**TO DO**. Exact reproduction is required for all entries.
━━━
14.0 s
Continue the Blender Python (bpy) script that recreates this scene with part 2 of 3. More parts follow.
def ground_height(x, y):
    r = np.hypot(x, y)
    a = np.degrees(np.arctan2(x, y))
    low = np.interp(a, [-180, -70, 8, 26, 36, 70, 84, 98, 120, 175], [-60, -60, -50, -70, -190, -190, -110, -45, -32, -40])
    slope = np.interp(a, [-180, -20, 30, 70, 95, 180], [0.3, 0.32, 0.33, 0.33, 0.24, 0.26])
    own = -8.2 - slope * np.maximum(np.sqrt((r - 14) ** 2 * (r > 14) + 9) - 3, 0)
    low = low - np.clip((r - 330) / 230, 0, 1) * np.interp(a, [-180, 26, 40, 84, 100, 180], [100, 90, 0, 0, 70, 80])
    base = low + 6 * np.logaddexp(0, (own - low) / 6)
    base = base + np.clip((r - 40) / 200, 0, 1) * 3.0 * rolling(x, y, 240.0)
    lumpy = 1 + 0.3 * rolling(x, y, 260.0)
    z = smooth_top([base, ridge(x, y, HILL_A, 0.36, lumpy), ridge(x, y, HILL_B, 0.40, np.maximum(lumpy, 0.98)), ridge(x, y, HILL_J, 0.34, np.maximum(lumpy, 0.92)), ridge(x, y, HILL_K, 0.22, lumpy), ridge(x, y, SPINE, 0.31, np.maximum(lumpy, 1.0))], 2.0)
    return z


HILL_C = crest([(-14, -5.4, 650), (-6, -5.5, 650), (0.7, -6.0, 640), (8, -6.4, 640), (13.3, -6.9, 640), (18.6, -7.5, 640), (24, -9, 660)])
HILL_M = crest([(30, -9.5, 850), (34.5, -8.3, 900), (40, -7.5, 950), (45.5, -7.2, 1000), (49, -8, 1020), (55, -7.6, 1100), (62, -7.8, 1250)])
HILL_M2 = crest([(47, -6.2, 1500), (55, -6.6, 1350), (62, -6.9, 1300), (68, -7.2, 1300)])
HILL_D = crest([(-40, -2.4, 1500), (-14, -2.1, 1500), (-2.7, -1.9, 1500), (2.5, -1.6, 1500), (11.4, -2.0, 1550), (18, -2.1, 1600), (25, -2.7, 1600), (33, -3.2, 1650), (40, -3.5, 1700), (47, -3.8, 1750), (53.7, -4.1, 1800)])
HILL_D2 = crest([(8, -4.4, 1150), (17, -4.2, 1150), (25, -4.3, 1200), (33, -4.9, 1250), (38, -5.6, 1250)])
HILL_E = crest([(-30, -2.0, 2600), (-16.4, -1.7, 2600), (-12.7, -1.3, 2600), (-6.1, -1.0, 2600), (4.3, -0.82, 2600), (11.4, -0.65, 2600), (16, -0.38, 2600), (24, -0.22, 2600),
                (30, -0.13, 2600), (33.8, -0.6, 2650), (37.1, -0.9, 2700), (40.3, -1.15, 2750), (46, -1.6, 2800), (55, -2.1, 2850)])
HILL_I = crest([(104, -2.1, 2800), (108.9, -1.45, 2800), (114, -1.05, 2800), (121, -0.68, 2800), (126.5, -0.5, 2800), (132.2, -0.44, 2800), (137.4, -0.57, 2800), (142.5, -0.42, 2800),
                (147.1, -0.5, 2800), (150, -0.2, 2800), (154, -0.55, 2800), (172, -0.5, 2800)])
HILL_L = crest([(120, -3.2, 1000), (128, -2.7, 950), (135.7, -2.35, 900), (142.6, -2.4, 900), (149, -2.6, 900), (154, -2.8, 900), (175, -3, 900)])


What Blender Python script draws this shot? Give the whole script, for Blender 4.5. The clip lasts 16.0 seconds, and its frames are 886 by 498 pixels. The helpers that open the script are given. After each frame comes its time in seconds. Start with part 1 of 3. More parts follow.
━━━
**SOLUTION TO THIS PROBLEM**.
14.0 s
Continue the Blender Python (bpy) script that recreates this scene with part 2 of 3. More parts follow.
def ground_height(x, y):
    r = np.hypot(x, y)
    a = np.degrees(np.arctan2(x, y))
    low = np.interp(a, [-180, -70, 8, 26, 36, 70, 84, 98, 120, 175], [-60, -60, -50, -70, -190, -190, -110, -45, -32, -40])
    slope = np.interp(a, [-180, -20, 30, 70, 95, 180], [0.3, 0.32, 0.33, 0.33, 0.24, 0.26])
    own = -8.2 - slope * np.maximum(np.sqrt((r - 14) ** 2 * (r > 14) + 9) - 3, 0)
    low = low - np.clip((r - 330) / 230, 0, 1) * np.interp(a, [-180, 26, 40, 84, 100, 180], [100, 90, 0, 0, 70, 80])
    base = low + 6 * np.logaddexp(0, (own - low) / 6)
    base = base + np.clip((r - 40) / 200, 0, 1) * 3.0 * rolling(x, y, 240.0)
    lumpy = 1 + 0.3 * rolling(x, y, 260.0)
    z = smooth_top([base, ridge(x, y, HILL_A, 0.36, lumpy), ridge(x, y, HILL_B, 0.40, np.maximum(lumpy, 0.98)), ridge(x, y, HILL_J, 0.34, np.maximum(lumpy, 0.92)), ridge(x, y, HILL_K, 0.22, lumpy), ridge(x, y, SPINE, 0.31, np.maximum(lumpy, 1.0))], 2.0)
    return z


HILL_C = crest([(-14, -5.4, 650), (-6, -5.5, 650), (0.7, -6.0, 640), (8, -6.4, 640), (13.3, -6.9, 640), (18.6, -7.5, 640), (24, -9, 660)])
HILL_M = crest([(30, -9.5, 850), (34.5, -8.3, 900), (40, -7.5, 950), (45.5, -7.2, 1000), (49, -8, 1020), (55, -7.6, 1100), (62, -7.8, 1250)])
HILL_M2 = crest([(47, -6.2, 1500), (55, -6.6, 1350), (62, -6.9, 1300), (68, -7.2, 1300)])
HILL_D = crest([(-40, -2.4, 1500), (-14, -2.1, 1500), (-2.7, -1.9, 1500), (2.5, -1.6, 1500), (11.4, -2.0, 1550), (18, -2.1, 1600), (25, -2.7, 1600), (33, -3.2, 1650), (40, -3.5, 1700), (47, -3.8, 1750), (53.7, -4.1, 1800)])
HILL_D2 = crest([(8, -4.4, 1150), (17, -4.2, 1150), (25, -4.3, 1200), (33, -4.9, 1250), (38, -5.6, 1250)])
HILL_E = crest([(-30, -2.0, 2600), (-16.4, -1.7, 2600), (-12.7, -1.3, 2600), (-6.1, -1.0, 2600), (4.3, -0.82, 2600), (11.4, -0.65, 2600), (16, -0.38, 2600), (24, -0.22, 2600),
                (30, -0.13, 2600), (33.8, -0.6, 2650), (37.1, -0.9, 2700), (40.3, -1.15, 2750), (46, -1.6, 2800), (55, -2.1, 2850)])
HILL_I = crest([(104, -2.1, 2800), (108.9, -1.45, 2800), (114, -1.05, 2800), (121, -0.68, 2800), (126.5, -0.5, 2800), (132.2, -0.44, 2800), (137.4, -0.57, 2800), (142.5, -0.42, 2800),
                (147.1, -0.5, 2800), (150, -0.2, 2800), (154, -0.55, 2800), (172, -0.5, 2800)])
HILL_L = crest([(120, -3.2, 1000), (128, -2.7, 950), (135.7, -2.35, 900), (142.6, -2.4, 900), (149, -2.6, 900), (154, -2.8, 900), (175, -3, 900)])


What Blender Python script draws this shot? Give the whole script, for Blender 4.5. The clip lasts 16.0 seconds, and its frames are 886 by 498 pixels. The helpers that open the script are given. After each frame comes its time in seconds. Start with part 1 of 3. More parts follow.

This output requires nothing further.